[Problem statement] Return the whole listing, line for line, without the pictures in it.
★ ★ ★ ★ ★
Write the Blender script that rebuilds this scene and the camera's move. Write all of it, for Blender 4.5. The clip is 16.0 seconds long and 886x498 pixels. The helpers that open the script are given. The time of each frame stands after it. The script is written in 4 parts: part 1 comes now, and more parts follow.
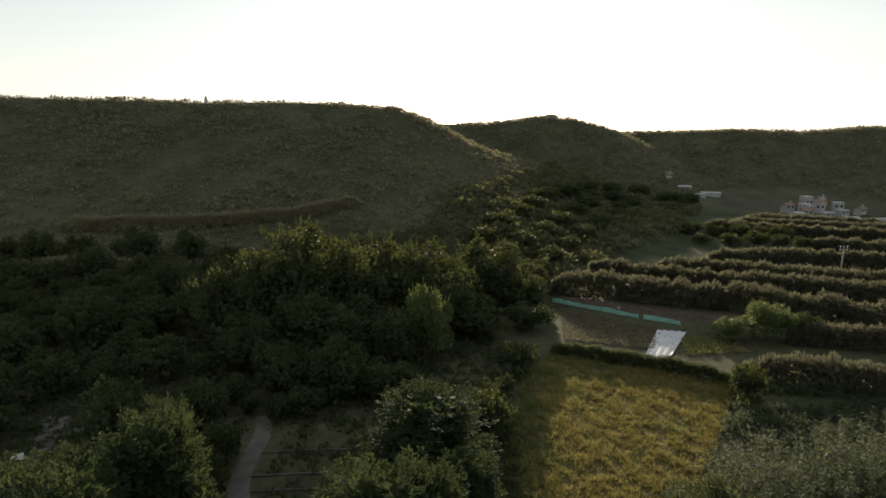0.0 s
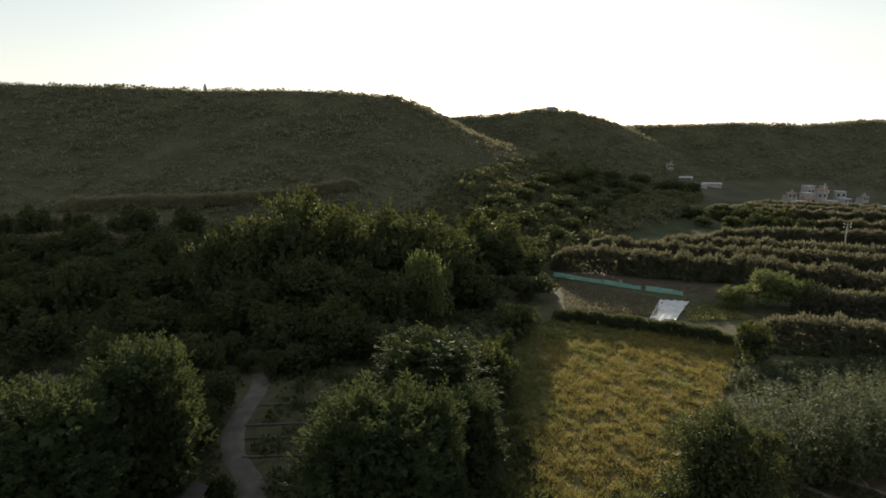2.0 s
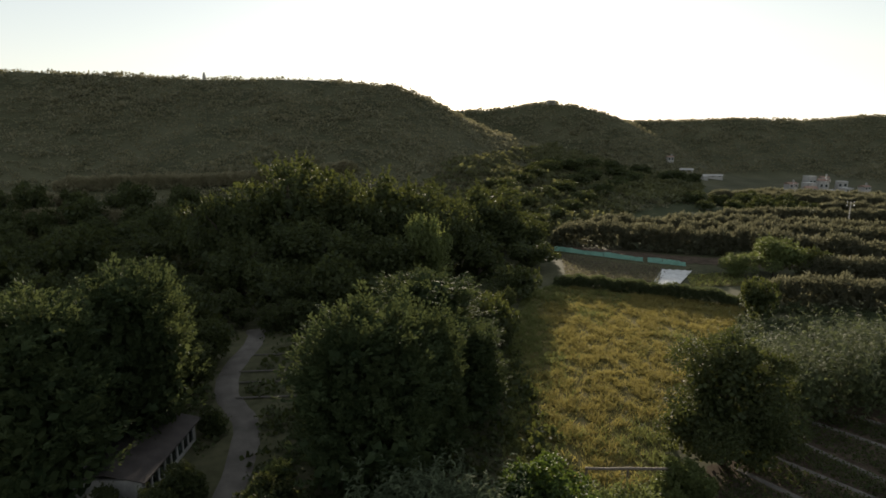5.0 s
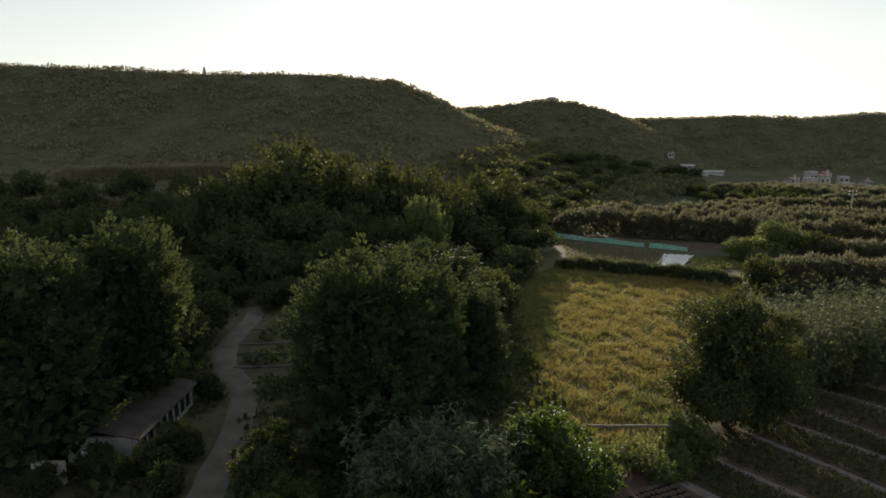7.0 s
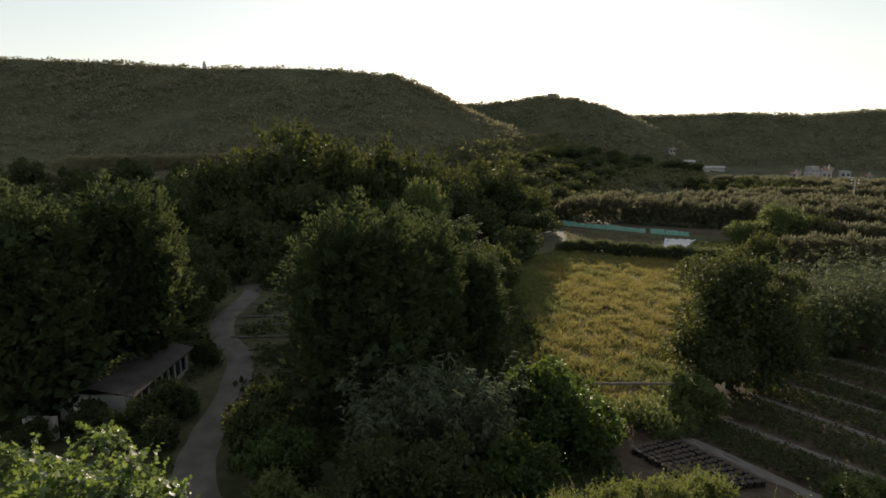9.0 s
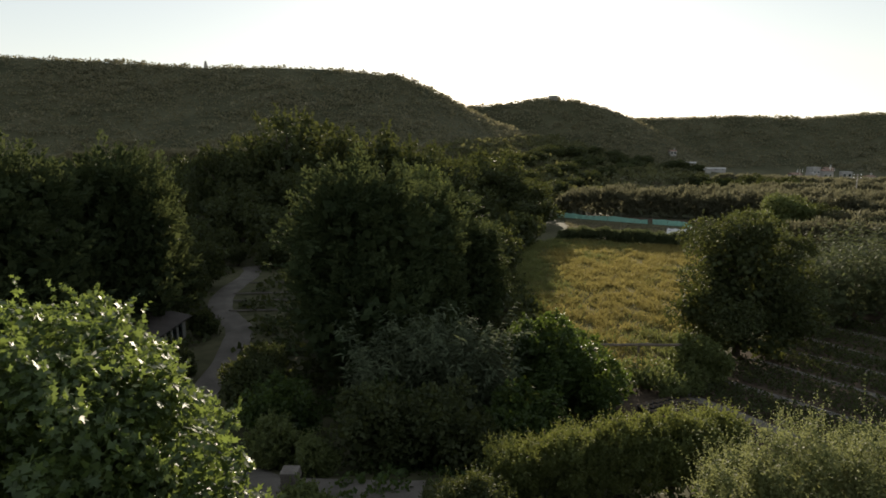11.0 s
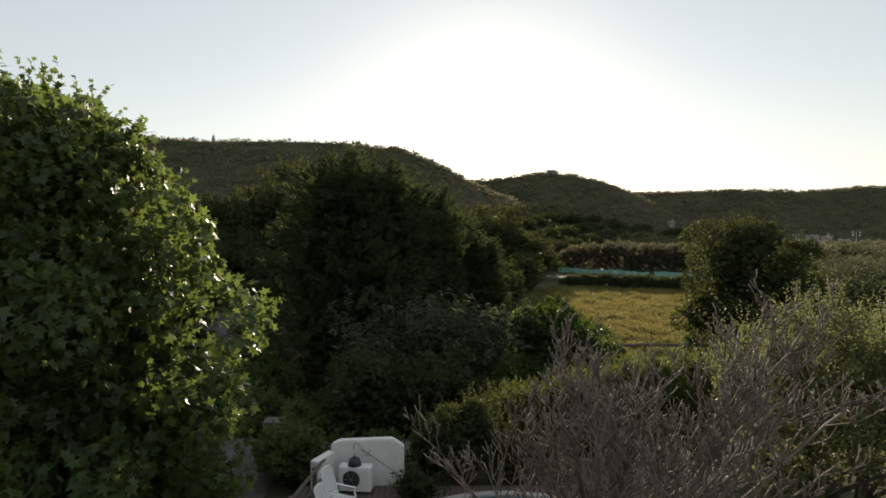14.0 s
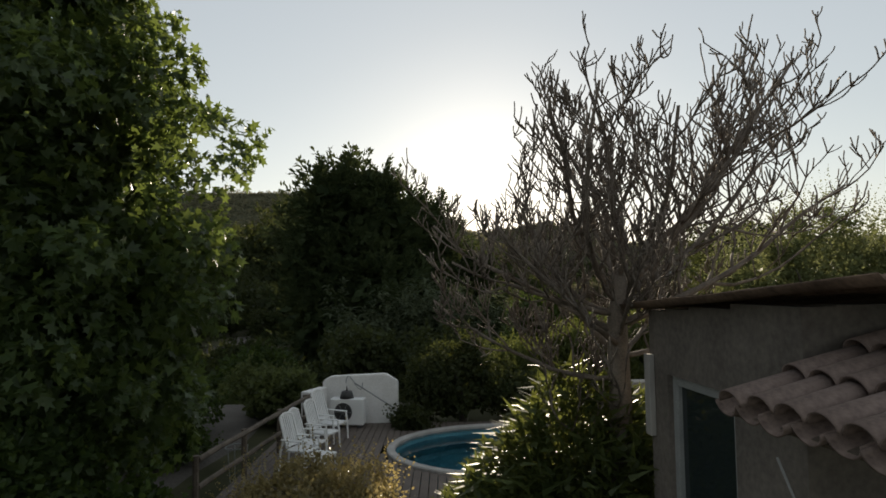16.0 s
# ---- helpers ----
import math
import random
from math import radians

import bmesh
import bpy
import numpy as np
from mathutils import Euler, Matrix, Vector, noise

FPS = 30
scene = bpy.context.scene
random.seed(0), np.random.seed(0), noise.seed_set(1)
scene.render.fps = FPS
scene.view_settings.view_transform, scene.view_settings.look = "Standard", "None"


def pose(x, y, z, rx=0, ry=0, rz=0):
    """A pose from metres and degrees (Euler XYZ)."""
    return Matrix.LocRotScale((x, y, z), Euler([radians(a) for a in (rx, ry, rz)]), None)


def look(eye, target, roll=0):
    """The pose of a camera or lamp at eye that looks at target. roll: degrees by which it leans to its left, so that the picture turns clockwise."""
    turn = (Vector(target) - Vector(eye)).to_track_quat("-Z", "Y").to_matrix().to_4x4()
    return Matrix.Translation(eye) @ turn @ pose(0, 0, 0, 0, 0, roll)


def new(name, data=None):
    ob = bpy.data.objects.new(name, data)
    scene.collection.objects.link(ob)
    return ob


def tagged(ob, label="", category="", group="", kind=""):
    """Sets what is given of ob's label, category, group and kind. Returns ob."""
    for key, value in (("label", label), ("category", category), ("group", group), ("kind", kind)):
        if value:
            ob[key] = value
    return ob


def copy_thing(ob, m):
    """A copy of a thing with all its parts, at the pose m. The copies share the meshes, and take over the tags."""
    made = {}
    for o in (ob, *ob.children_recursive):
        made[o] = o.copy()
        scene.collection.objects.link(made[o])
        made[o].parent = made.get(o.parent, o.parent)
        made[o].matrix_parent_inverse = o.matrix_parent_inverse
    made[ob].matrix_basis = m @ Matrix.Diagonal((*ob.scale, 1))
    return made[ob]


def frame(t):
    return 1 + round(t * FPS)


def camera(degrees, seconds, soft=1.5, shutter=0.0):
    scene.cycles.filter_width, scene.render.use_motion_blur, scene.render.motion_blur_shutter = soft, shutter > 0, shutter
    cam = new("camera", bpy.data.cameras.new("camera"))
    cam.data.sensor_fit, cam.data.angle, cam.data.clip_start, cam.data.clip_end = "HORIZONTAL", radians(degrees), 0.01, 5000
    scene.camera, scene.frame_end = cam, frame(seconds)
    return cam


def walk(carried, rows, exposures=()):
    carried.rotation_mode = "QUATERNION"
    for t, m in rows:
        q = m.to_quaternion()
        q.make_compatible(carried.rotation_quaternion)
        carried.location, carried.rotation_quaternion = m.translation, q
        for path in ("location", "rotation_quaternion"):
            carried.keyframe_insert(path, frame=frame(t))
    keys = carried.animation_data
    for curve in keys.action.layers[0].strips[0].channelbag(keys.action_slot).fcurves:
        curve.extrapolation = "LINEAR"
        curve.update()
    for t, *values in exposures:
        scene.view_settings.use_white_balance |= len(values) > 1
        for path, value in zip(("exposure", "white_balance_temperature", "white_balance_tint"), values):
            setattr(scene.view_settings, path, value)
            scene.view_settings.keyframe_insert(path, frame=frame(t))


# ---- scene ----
★ ★ ★ ★ ★
[Correct response]
Write the Blender script that rebuilds this scene and the camera's move. Write all of it, for Blender 4.5. The clip is 16.0 seconds long and 886x498 pixels. The helpers that open the script are given. The time of each frame stands after it. The script is written in 4 parts: part 1 comes now, and more parts follow.
0.0 s
2.0 s
5.0 s
7.0 s
9.0 s
11.0 s
14.0 s
16.0 s
# ---- helpers ----
import math
import random
from math import radians

import bmesh
import bpy
import numpy as np
from mathutils import Euler, Matrix, Vector, noise

FPS = 30
scene = bpy.context.scene
random.seed(0), np.random.seed(0), noise.seed_set(1)
scene.render.fps = FPS
scene.view_settings.view_transform, scene.view_settings.look = "Standard", "None"


def pose(x, y, z, rx=0, ry=0, rz=0):
    """A pose from metres and degrees (Euler XYZ)."""
    return Matrix.LocRotScale((x, y, z), Euler([radians(a) for a in (rx, ry, rz)]), None)


def look(eye, target, roll=0):
    """The pose of a camera or lamp at eye that looks at target. roll: degrees by which it leans to its left, so that the picture turns clockwise."""
    turn = (Vector(target) - Vector(eye)).to_track_quat("-Z", "Y").to_matrix().to_4x4()
    return Matrix.Translation(eye) @ turn @ pose(0, 0, 0, 0, 0, roll)


def new(name, data=None):
    ob = bpy.data.objects.new(name, data)
    scene.collection.objects.link(ob)
    return ob


def tagged(ob, label="", category="", group="", kind=""):
    """Sets what is given of ob's label, category, group and kind. Returns ob."""
    for key, value in (("label", label), ("category", category), ("group", group), ("kind", kind)):
        if value:
            ob[key] = value
    return ob


def copy_thing(ob, m):
    """A copy of a thing with all its parts, at the pose m. The copies share the meshes, and take over the tags."""
    made = {}
    for o in (ob, *ob.children_recursive):
        made[o] = o.copy()
        scene.collection.objects.link(made[o])
        made[o].parent = made.get(o.parent, o.parent)
        made[o].matrix_parent_inverse = o.matrix_parent_inverse
    made[ob].matrix_basis = m @ Matrix.Diagonal((*ob.scale, 1))
    return made[ob]


def frame(t):
    return 1 + round(t * FPS)


def camera(degrees, seconds, soft=1.5, shutter=0.0):
    scene.cycles.filter_width, scene.render.use_motion_blur, scene.render.motion_blur_shutter = soft, shutter > 0, shutter
    cam = new("camera", bpy.data.cameras.new("camera"))
    cam.data.sensor_fit, cam.data.angle, cam.data.clip_start, cam.data.clip_end = "HORIZONTAL", radians(degrees), 0.01, 5000
    scene.camera, scene.frame_end = cam, frame(seconds)
    return cam


def walk(carried, rows, exposures=()):
    carried.rotation_mode = "QUATERNION"
    for t, m in rows:
        q = m.to_quaternion()
        q.make_compatible(carried.rotation_quaternion)
        carried.location, carried.rotation_quaternion = m.translation, q
        for path in ("location", "rotation_quaternion"):
            carried.keyframe_insert(path, frame=frame(t))
    keys = carried.animation_data
    for curve in keys.action.layers[0].strips[0].channelbag(keys.action_slot).fcurves:
        curve.extrapolation = "LINEAR"
        curve.update()
    for t, *values in exposures:
        scene.view_settings.use_white_balance |= len(values) > 1
        for path, value in zip(("exposure", "white_balance_temperature", "white_balance_tint"), values):
            setattr(scene.view_settings, path, value)
            scene.view_settings.keyframe_insert(path, frame=frame(t))


# ---- scene ----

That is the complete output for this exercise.